Markets & Finance

S&P Downgrades GM But Ups CSC and Siemens


General Motors (GM) : Cuts to 2 STARS (sell) from 3 STARS (hold)

Analyst: Efraim Levy, CFA

GM announced added details of capacity reductions. However, the incremental reduction of 5,000 more hourly positions, which we estimate will yield 70 cents annual savings when fully implemented by 2008, does not go far enough or soon enough in our view, and the costs of a buyout will precede the savings. However, GM expects a total $1 billion annual cost savings beginning in 2007. If achieved, we believe this could add $1.40 to earnings per share. However, not all the gains may be achieved, and there could be offsetting higher other costs. Above our 12-month target price of $22, we would sell GM shares.

Computer Sciences (CSC) : Ups to 4 STARS (buy) from 3 STARS (hold)

Analyst: Dylan Cathers

CSC shares are down over 12% this morning after an unconfirmed report in Saturday's Wall Street Journal stated that Lockheed Martin (LMT) and three private-equity firms have broken off talks to buy CSC. The potential deal was valued at $65 a share. All of the parties involved have declined to comment. We believe that this morning's decline in CSC shares presents an attractive entry point, based on our revenue and earnings per share growth expectations for the company. Our target price is $60.

Siemens (SI) : Ups to 3 STARS (hold) from 2 STARS (sell)

Analyst: Stewart Scharf

We expect fiscaly year 2006 (ending September) revenues to advance at least 5%, with half due to organic growth, as strength led by power generation and automation and drives offsets weak demand for communications and computer services. We expect margins to widen modestly as Siemens targets staff cuts, including 3,000 positions from the computer unit. Shares were recently trading at 15.5 times our fiscal year 2006 earnings estimate of $4.94 per American Depositary Share, slighty below historical levels and the Euro 350 Index. Our 12-month target price rises by $13 to $82.

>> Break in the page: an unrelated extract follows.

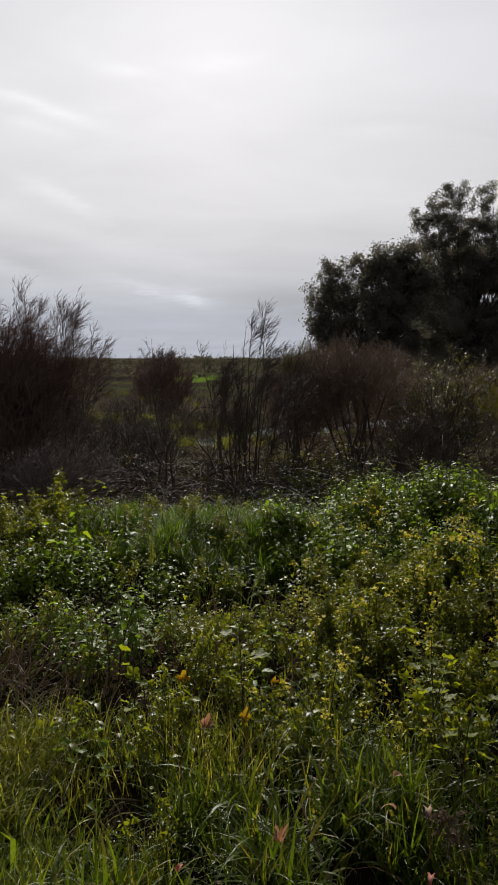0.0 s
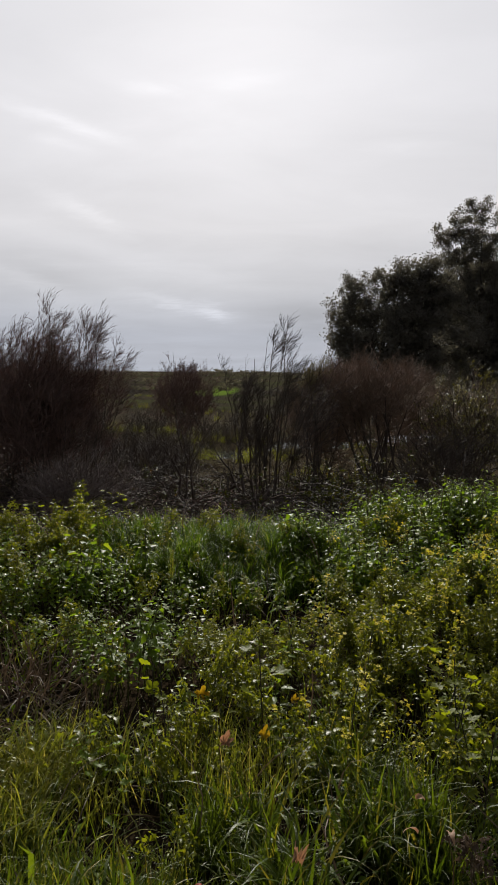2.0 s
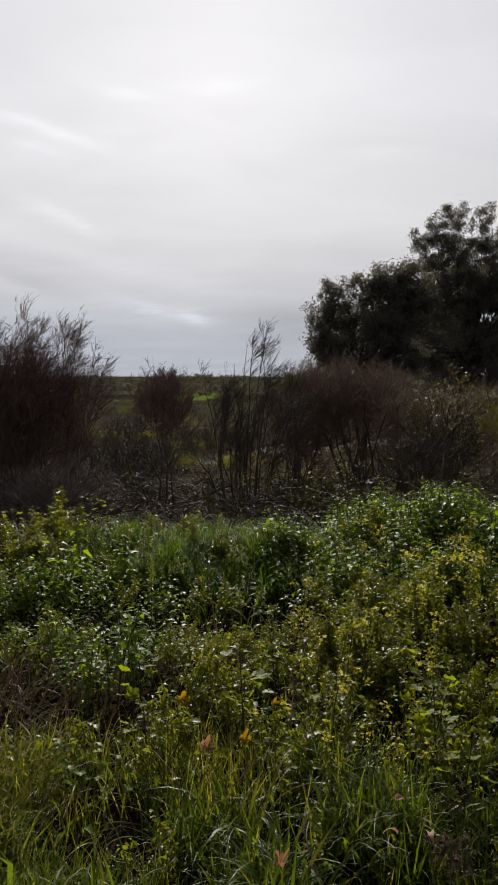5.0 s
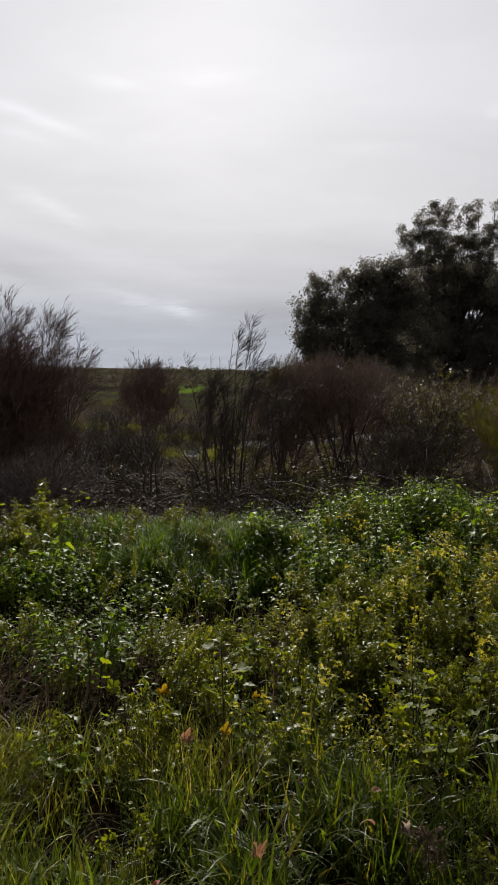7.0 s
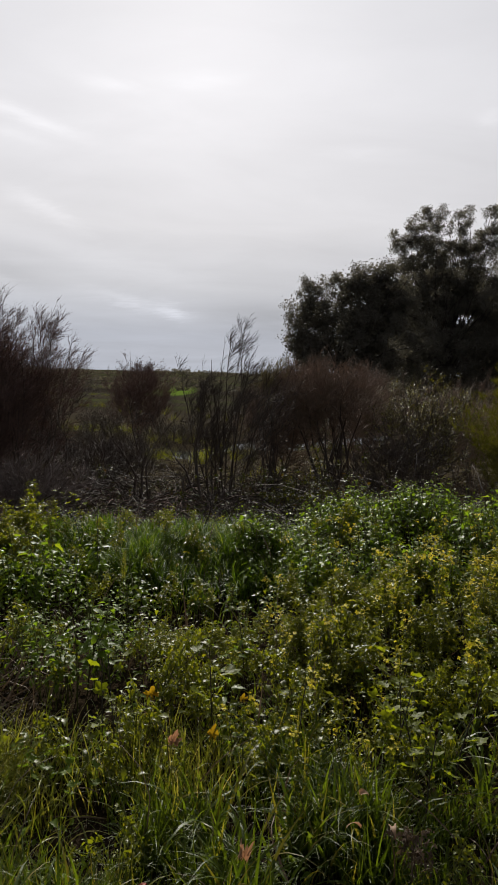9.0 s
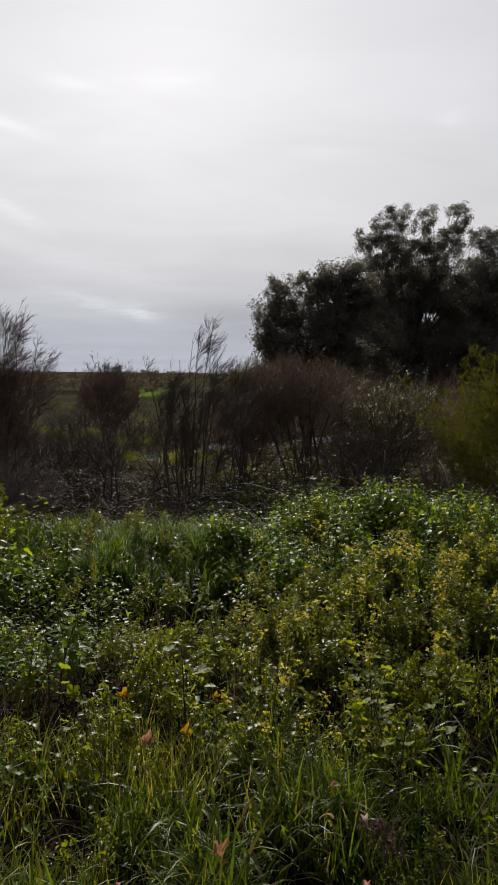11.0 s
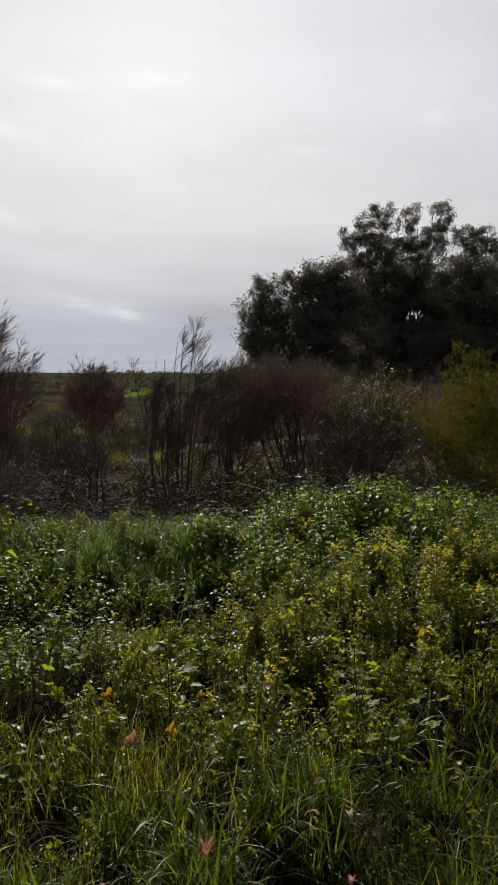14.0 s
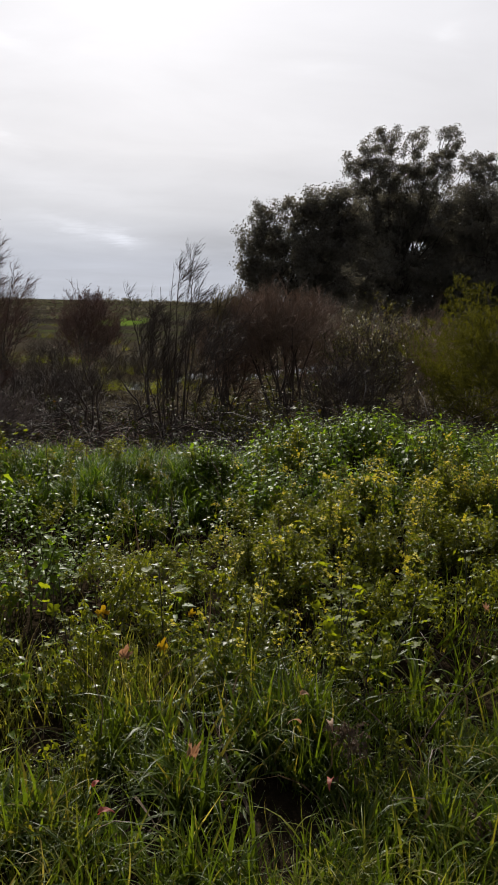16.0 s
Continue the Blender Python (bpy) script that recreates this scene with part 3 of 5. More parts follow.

Odyssey Healthcare (ODSY) : Ups to 3 STARS (hold) from 1 STAR (strong sell)

Analyst: Cameron Lavey

Our upgrade is based on what we see as improving conditions in the hospice industry, including rising reimbursement rates. We expect the company to continue to post mid-single digit increases in average daily census while working to reduce its overall Medicare cap exposure. We see some risk in shares because of a Justice Department investigation, but we think Odyssey is fairly priced at current levels. Our 2005 earnings per share estimate is 80 cents, and 2006's is 76 cents after projected 8 cents option expense. We are raising our 12-month target price by $7 to $19, 25 times our 2006 earnings per share estimate and slightly above peers.

Alvarion (ALVR) : Cuts to 3 STARS (hold) from 4 STARS (buy)

Analyst: Ari Bensinger

Shares are nearing our 12-month target price of $10. Given its time-to-market advantage, we think Alvarion is well positioned to benefit from a growing interest for the nacsent Wi-MAX technology. However, we believe that Wi-MAX faces considerable hurdles ahead, such as product certification and spectrum allocations. We advise holding but not adding to positions.

Level 3 (LVLT) : Cuts to 2 STARS (sell) from 3 STARS (hold)

Analyst: Todd Rosenbluth

Level 3 shares were up more than 30% for November, after the company's announcement of its planned purchase of WilTel Communications on 10/31, pending approvals. We think the deal reduces some liquidity risk we see for Level 3; its forward earnings before interest taxes depreciation and amortization, or EBITDA, interest coverage ratio is well below peers. Given our view that Level 3's legacy services will continue to decline and that prospects are dependent on the uncertain success of VoIP products, we see Level 3 as overvalued. Our target price is $3.